Set task: Every line containing the word "pose" needs to be found and copied.

(Excerpt from a dataset)
##########

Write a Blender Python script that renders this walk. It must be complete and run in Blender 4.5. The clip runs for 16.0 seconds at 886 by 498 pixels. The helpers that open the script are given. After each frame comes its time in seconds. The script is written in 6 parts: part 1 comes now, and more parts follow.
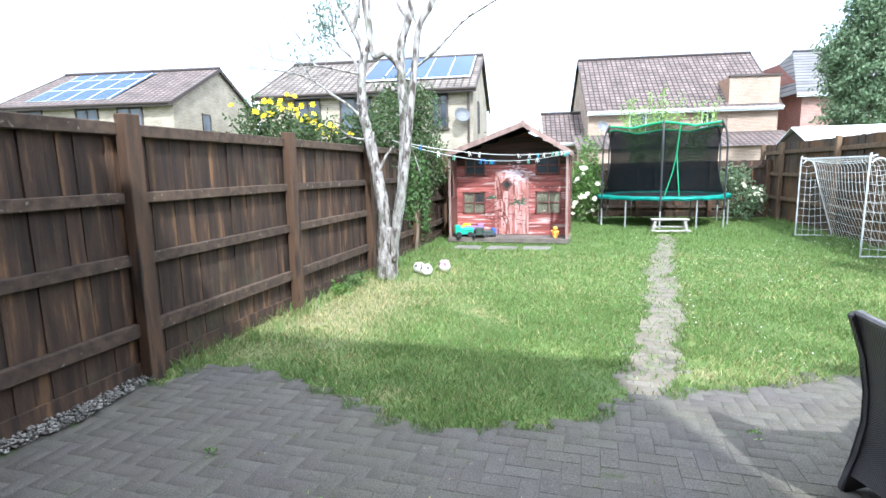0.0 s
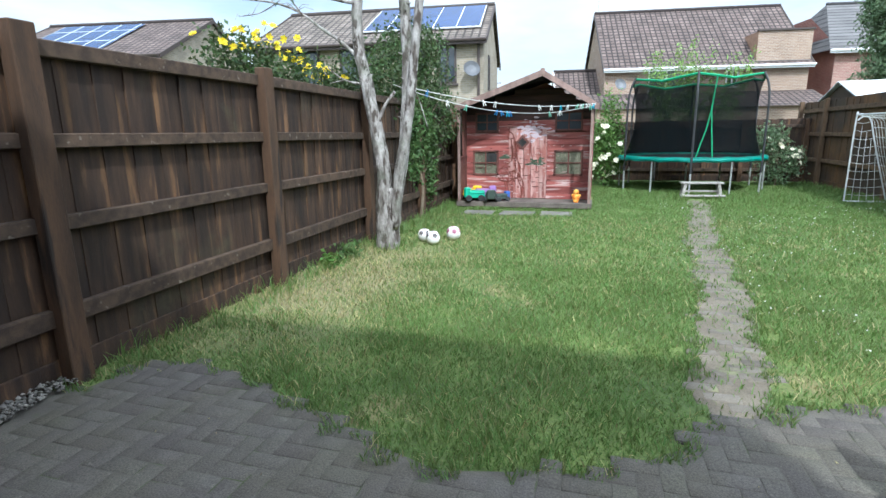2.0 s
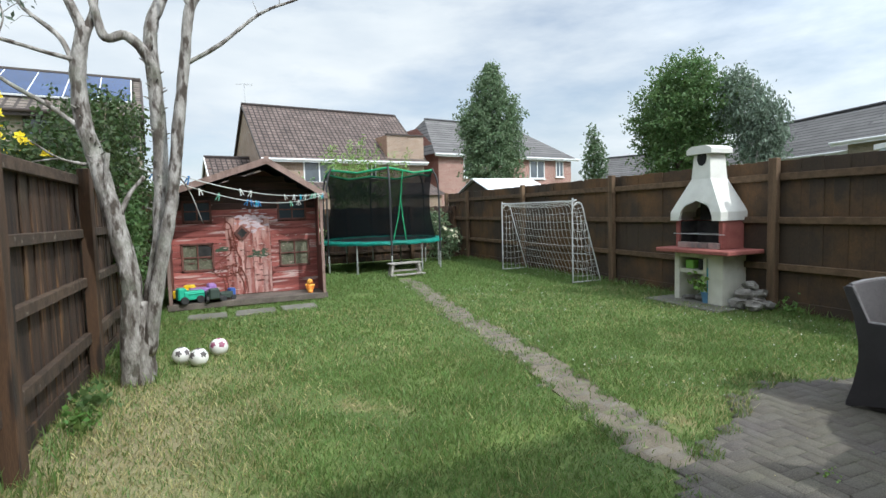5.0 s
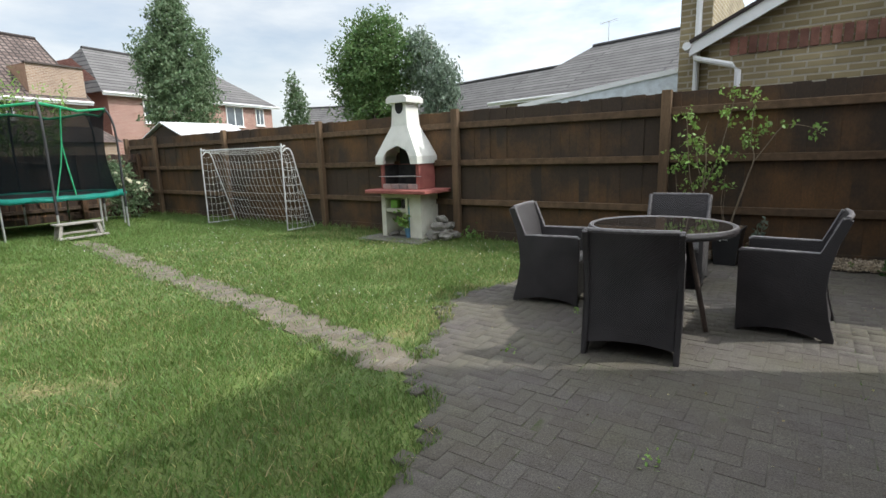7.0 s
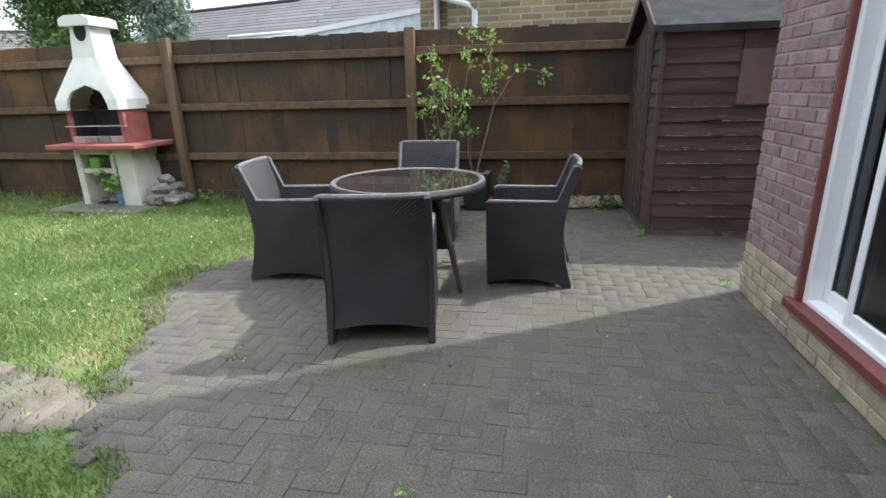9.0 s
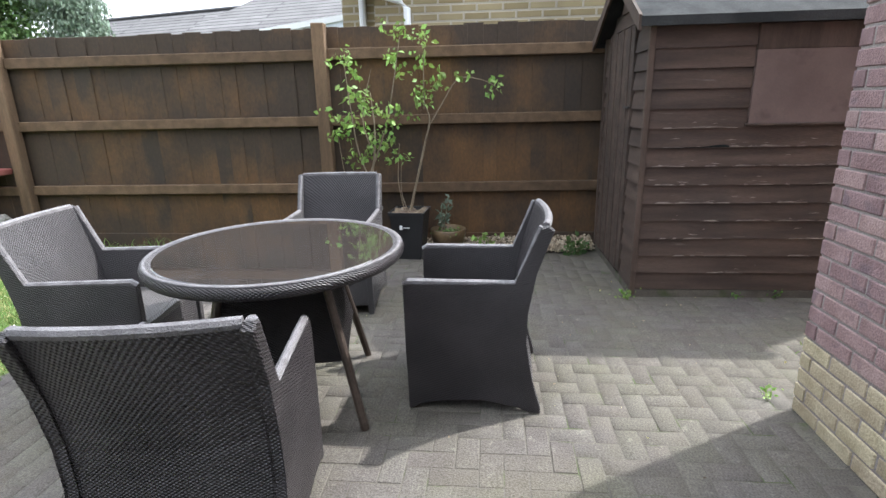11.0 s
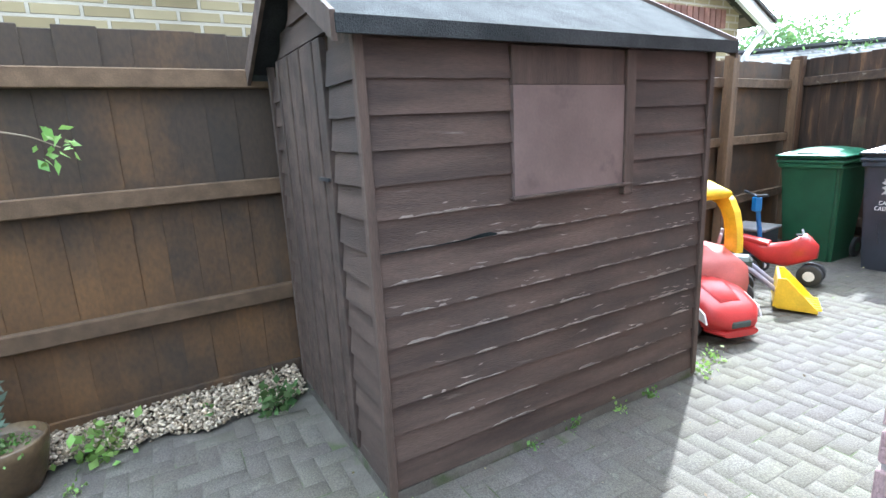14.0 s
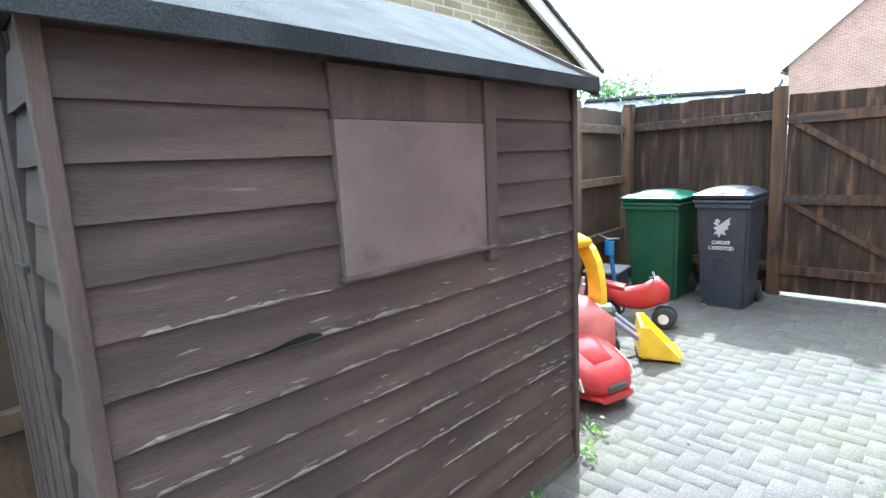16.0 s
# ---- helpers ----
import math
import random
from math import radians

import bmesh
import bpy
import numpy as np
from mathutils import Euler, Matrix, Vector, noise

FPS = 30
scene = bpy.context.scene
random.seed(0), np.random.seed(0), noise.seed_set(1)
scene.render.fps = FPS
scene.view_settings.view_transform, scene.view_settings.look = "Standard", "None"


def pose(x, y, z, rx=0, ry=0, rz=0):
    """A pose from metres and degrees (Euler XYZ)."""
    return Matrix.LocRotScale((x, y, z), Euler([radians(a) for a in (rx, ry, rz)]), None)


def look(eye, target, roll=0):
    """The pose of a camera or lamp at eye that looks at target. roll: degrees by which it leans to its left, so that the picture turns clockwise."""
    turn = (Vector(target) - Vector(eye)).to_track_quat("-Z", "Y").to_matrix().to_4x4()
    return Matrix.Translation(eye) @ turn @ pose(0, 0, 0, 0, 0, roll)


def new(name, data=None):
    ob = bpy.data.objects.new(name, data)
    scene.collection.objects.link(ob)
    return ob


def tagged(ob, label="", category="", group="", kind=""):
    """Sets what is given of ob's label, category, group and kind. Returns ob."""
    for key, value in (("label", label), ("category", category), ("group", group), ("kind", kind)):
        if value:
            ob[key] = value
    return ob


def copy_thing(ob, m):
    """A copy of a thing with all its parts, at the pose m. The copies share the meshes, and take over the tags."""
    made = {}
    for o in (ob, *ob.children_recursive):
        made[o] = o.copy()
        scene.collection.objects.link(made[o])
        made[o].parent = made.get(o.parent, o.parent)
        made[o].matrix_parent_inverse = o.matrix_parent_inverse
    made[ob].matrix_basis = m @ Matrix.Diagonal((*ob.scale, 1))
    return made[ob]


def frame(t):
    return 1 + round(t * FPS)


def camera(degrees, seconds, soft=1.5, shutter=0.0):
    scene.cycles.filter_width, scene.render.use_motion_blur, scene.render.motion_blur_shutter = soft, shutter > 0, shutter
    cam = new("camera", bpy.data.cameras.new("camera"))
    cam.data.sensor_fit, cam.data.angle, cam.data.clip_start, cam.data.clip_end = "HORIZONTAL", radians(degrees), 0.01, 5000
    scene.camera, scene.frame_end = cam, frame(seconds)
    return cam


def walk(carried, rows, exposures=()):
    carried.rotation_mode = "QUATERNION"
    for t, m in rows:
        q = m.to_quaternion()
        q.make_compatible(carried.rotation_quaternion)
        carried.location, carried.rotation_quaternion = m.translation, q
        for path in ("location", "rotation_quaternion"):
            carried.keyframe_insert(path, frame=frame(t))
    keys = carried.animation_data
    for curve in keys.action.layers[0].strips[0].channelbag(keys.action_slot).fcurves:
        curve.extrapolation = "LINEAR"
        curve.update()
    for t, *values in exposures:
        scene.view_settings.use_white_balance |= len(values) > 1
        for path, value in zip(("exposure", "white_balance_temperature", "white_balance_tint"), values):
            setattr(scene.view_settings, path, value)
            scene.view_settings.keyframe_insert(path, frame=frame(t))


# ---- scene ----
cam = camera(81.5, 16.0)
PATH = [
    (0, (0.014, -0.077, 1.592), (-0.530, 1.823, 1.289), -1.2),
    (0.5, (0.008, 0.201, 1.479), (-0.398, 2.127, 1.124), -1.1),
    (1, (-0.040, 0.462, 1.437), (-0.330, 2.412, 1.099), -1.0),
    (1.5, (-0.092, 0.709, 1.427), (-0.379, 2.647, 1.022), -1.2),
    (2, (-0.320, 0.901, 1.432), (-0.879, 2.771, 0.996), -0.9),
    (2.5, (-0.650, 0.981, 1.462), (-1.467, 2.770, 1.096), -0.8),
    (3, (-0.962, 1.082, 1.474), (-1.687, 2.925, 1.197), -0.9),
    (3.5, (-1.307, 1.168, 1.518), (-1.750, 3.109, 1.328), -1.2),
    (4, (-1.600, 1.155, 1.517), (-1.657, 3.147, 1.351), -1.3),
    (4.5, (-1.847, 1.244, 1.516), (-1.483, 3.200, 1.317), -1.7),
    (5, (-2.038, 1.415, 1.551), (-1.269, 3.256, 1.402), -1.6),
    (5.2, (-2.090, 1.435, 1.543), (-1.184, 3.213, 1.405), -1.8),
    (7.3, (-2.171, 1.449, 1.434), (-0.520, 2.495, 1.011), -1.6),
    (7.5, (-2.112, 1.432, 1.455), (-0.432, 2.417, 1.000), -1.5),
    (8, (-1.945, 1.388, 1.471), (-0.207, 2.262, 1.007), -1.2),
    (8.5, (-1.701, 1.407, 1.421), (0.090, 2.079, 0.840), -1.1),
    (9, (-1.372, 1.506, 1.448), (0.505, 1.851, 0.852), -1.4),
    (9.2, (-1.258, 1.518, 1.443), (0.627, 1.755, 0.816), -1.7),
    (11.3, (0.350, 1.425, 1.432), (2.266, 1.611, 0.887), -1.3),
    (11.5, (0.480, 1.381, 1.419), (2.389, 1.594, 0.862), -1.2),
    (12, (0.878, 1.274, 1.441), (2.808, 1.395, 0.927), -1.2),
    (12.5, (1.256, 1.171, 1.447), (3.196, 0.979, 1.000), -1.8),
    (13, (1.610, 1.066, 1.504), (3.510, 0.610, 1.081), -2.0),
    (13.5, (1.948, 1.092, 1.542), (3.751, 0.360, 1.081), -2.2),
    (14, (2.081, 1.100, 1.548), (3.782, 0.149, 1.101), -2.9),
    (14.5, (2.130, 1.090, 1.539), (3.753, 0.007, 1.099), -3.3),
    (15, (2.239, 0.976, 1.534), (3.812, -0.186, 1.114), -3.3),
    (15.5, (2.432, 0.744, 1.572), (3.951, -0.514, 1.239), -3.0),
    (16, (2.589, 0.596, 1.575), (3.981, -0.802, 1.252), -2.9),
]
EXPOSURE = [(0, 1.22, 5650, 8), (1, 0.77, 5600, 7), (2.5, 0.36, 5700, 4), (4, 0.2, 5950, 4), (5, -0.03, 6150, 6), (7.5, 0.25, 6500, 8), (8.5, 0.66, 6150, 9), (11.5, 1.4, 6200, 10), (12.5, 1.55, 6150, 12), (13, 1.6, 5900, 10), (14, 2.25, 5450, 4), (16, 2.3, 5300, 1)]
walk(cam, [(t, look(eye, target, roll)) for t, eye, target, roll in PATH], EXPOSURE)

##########

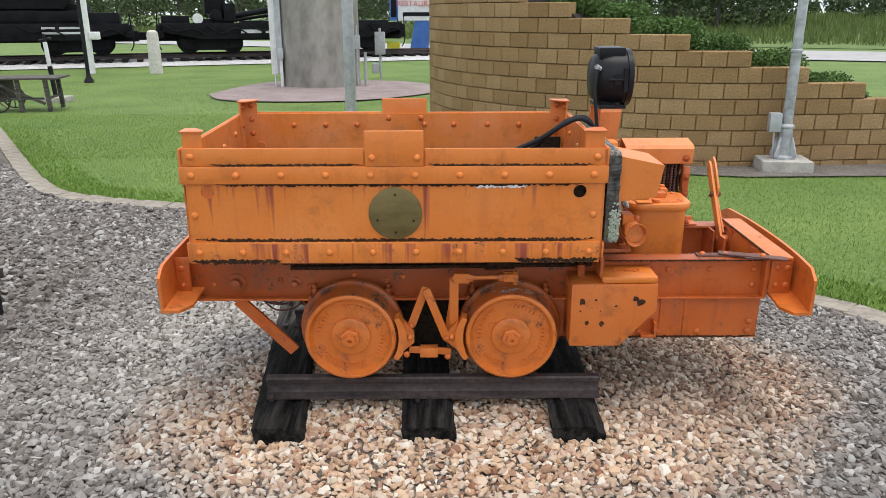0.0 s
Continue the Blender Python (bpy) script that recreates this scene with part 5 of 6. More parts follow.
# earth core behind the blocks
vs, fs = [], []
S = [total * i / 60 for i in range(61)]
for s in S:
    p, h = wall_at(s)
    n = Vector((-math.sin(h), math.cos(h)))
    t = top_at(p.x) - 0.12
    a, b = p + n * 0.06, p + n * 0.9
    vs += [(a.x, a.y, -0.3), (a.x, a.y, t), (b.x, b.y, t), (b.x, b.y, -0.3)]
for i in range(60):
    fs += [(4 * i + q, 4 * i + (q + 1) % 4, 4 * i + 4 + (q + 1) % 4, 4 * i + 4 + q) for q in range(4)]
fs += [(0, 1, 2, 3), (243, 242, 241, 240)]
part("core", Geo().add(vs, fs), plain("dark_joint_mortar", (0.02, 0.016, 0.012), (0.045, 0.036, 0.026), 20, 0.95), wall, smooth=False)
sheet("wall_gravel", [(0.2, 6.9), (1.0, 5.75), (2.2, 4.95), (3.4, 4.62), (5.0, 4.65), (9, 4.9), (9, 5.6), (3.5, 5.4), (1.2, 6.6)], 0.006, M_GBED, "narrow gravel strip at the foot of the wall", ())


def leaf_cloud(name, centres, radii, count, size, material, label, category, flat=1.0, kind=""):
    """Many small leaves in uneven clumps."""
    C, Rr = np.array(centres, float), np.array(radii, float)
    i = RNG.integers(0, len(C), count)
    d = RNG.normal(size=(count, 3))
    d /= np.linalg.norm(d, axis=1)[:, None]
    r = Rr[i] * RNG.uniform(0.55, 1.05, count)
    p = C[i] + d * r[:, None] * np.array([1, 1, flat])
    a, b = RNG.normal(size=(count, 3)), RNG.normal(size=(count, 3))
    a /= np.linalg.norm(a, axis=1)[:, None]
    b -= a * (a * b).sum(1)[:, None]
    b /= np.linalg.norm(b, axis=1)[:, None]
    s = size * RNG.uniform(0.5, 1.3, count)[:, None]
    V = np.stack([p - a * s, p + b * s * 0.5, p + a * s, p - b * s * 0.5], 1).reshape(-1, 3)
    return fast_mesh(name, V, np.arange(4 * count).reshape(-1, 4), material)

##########

Problem solution:
def pose(x, y, z, rx=0, ry=0, rz=0):
    """A pose from metres and degrees (Euler XYZ)."""
    """The pose of a camera or lamp at eye that looks at target. roll: degrees by which it leans to its left, so that the picture turns clockwise."""
    return Matrix.Translation(eye) @ turn @ pose(0, 0, 0, 0, 0, roll)
    """A copy of a thing with all its parts, at the pose m. The copies share the meshes, and take over the tags."""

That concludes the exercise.